Stated task
Copy out the listing that follows, exact in every word, and skip the images.

┄┄┄┄┄┄┄┄┄┄┄┄┄┄┄┄┄┄┄┄

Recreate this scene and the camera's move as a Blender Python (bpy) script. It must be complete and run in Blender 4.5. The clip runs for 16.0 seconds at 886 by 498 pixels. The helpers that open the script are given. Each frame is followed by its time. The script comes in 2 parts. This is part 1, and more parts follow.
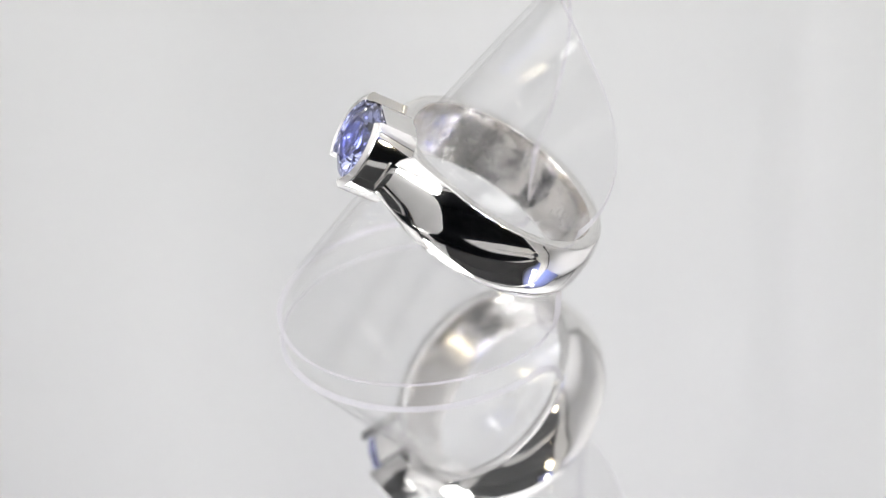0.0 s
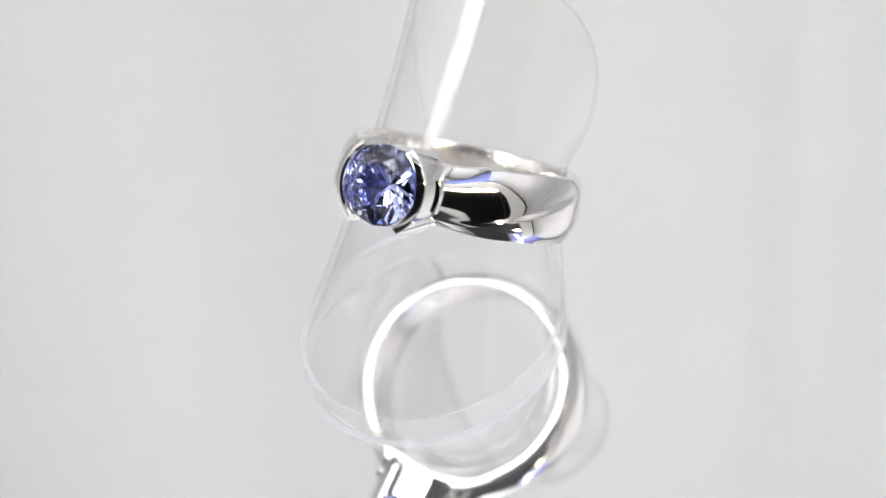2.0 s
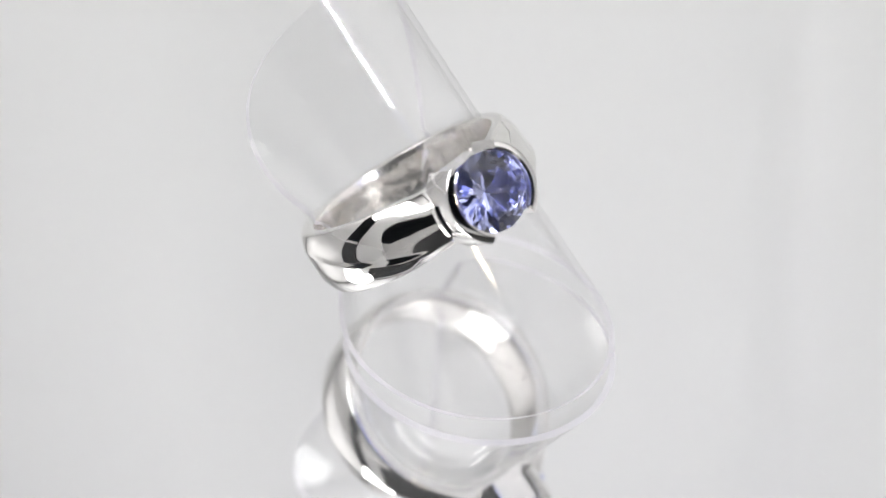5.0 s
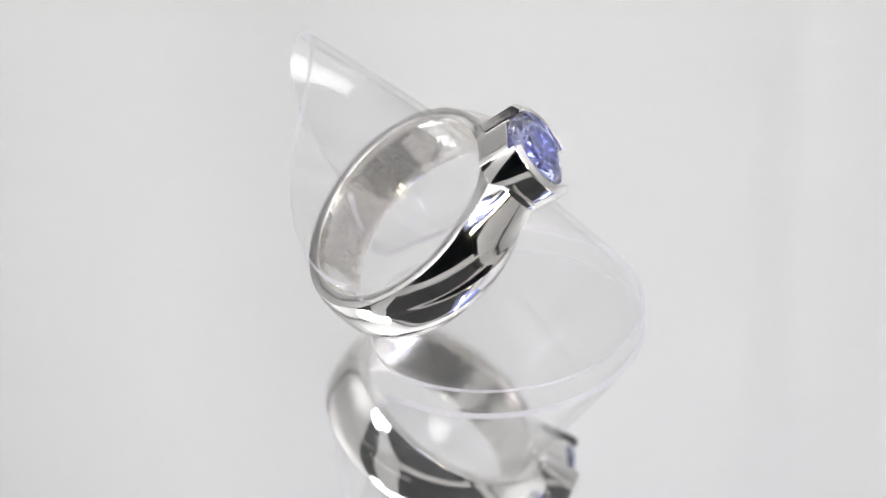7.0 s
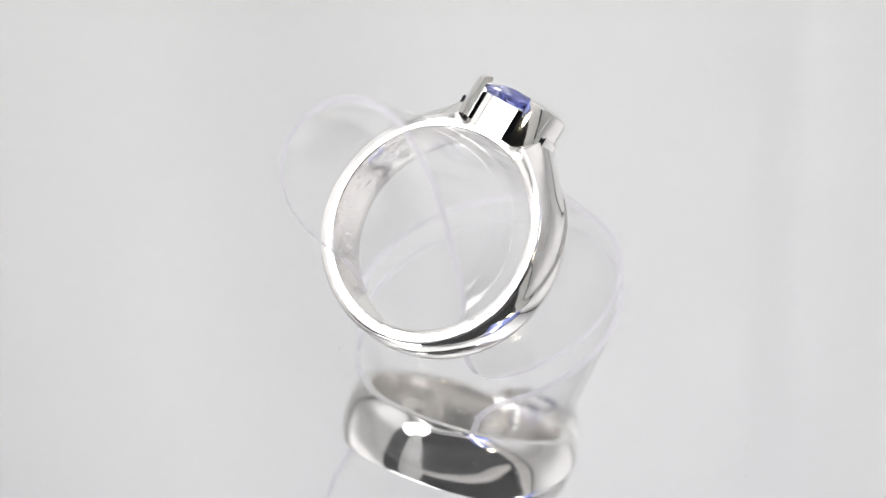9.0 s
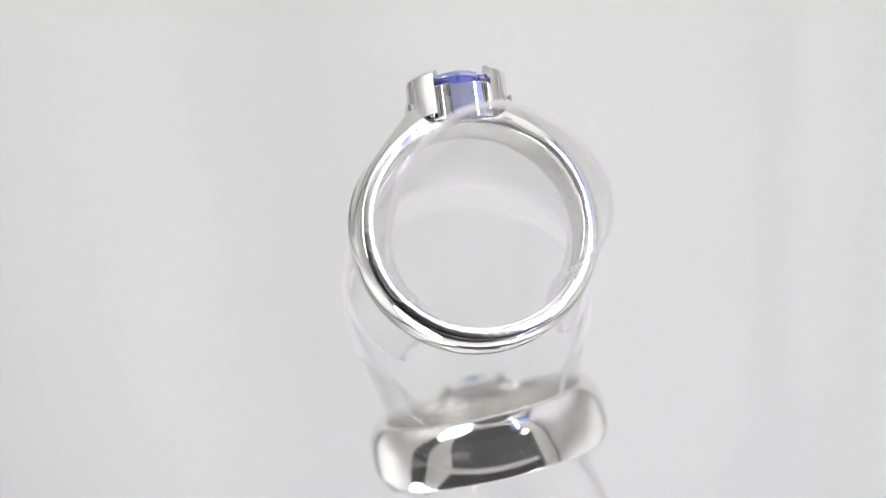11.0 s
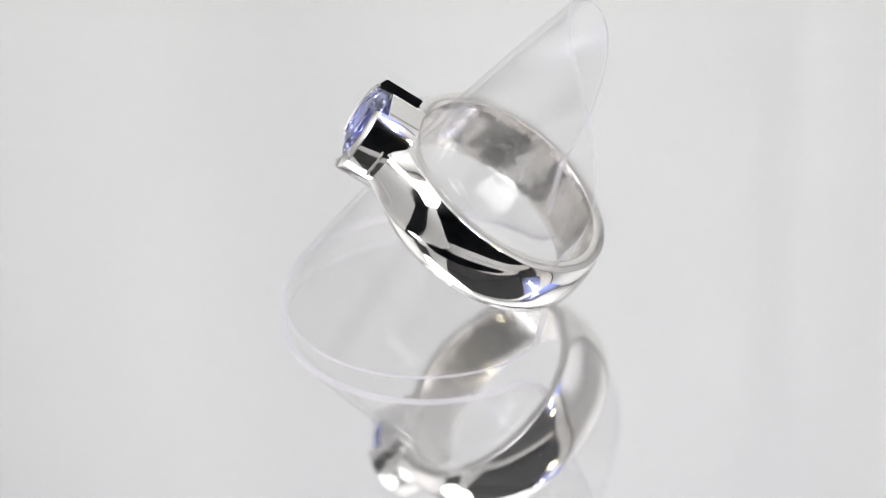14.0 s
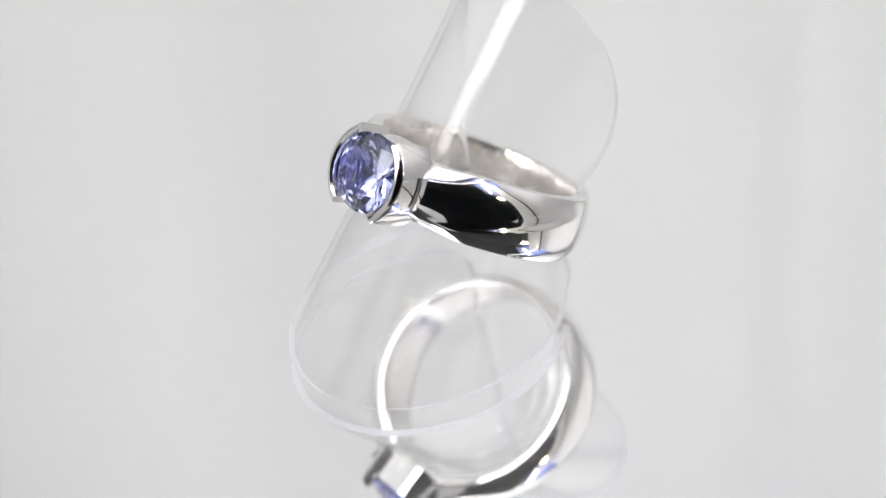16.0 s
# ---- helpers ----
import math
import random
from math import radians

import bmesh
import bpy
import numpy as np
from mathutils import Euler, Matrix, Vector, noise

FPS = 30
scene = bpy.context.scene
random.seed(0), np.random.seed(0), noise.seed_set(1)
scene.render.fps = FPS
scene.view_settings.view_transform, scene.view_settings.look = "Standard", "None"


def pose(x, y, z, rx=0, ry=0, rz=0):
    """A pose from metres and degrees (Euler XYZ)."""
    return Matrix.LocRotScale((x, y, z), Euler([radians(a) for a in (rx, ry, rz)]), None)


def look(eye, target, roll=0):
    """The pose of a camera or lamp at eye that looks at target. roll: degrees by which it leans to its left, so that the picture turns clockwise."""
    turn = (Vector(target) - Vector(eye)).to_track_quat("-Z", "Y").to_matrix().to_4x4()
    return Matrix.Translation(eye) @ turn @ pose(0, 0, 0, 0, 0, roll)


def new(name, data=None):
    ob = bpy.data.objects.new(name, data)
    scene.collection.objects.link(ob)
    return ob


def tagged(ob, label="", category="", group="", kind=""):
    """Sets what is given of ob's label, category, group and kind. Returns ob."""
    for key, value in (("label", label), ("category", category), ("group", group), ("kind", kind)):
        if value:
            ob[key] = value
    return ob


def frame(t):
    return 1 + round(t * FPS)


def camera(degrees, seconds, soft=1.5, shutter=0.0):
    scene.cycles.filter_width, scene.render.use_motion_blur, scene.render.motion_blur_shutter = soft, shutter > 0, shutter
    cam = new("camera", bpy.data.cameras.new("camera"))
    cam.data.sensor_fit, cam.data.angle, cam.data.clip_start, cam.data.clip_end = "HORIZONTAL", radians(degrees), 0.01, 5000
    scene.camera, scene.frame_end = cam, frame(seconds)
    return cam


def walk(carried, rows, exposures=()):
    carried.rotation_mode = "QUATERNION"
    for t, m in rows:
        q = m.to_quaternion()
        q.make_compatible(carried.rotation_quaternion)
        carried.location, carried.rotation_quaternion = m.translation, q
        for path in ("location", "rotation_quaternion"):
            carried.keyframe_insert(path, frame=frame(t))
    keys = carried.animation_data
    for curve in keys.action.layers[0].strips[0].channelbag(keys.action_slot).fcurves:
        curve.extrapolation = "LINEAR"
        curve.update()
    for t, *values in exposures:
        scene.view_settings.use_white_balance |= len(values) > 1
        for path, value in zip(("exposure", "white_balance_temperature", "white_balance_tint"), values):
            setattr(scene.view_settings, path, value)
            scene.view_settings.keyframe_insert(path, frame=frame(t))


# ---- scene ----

┄┄┄┄┄┄┄┄┄┄┄┄┄┄┄┄┄┄┄┄

Result of this exercise
Recreate this scene and the camera's move as a Blender Python (bpy) script. It must be complete and run in Blender 4.5. The clip runs for 16.0 seconds at 886 by 498 pixels. The helpers that open the script are given. Each frame is followed by its time. The script comes in 2 parts. This is part 1, and more parts follow.
0.0 s
2.0 s
5.0 s
7.0 s
9.0 s
11.0 s
14.0 s
16.0 s
# ---- helpers ----
import math
import random
from math import radians

import bmesh
import bpy
import numpy as np
from mathutils import Euler, Matrix, Vector, noise

FPS = 30
scene = bpy.context.scene
random.seed(0), np.random.seed(0), noise.seed_set(1)
scene.render.fps = FPS
scene.view_settings.view_transform, scene.view_settings.look = "Standard", "None"


def pose(x, y, z, rx=0, ry=0, rz=0):
    """A pose from metres and degrees (Euler XYZ)."""
    return Matrix.LocRotScale((x, y, z), Euler([radians(a) for a in (rx, ry, rz)]), None)


def look(eye, target, roll=0):
    """The pose of a camera or lamp at eye that looks at target. roll: degrees by which it leans to its left, so that the picture turns clockwise."""
    turn = (Vector(target) - Vector(eye)).to_track_quat("-Z", "Y").to_matrix().to_4x4()
    return Matrix.Translation(eye) @ turn @ pose(0, 0, 0, 0, 0, roll)


def new(name, data=None):
    ob = bpy.data.objects.new(name, data)
    scene.collection.objects.link(ob)
    return ob


def tagged(ob, label="", category="", group="", kind=""):
    """Sets what is given of ob's label, category, group and kind. Returns ob."""
    for key, value in (("label", label), ("category", category), ("group", group), ("kind", kind)):
        if value:
            ob[key] = value
    return ob


def frame(t):
    return 1 + round(t * FPS)


def camera(degrees, seconds, soft=1.5, shutter=0.0):
    scene.cycles.filter_width, scene.render.use_motion_blur, scene.render.motion_blur_shutter = soft, shutter > 0, shutter
    cam = new("camera", bpy.data.cameras.new("camera"))
    cam.data.sensor_fit, cam.data.angle, cam.data.clip_start, cam.data.clip_end = "HORIZONTAL", radians(degrees), 0.01, 5000
    scene.camera, scene.frame_end = cam, frame(seconds)
    return cam


def walk(carried, rows, exposures=()):
    carried.rotation_mode = "QUATERNION"
    for t, m in rows:
        q = m.to_quaternion()
        q.make_compatible(carried.rotation_quaternion)
        carried.location, carried.rotation_quaternion = m.translation, q
        for path in ("location", "rotation_quaternion"):
            carried.keyframe_insert(path, frame=frame(t))
    keys = carried.animation_data
    for curve in keys.action.layers[0].strips[0].channelbag(keys.action_slot).fcurves:
        curve.extrapolation = "LINEAR"
        curve.update()
    for t, *values in exposures:
        scene.view_settings.use_white_balance |= len(values) > 1
        for path, value in zip(("exposure", "white_balance_temperature", "white_balance_tint"), values):
            setattr(scene.view_settings, path, value)
            scene.view_settings.keyframe_insert(path, frame=frame(t))


# ---- scene ----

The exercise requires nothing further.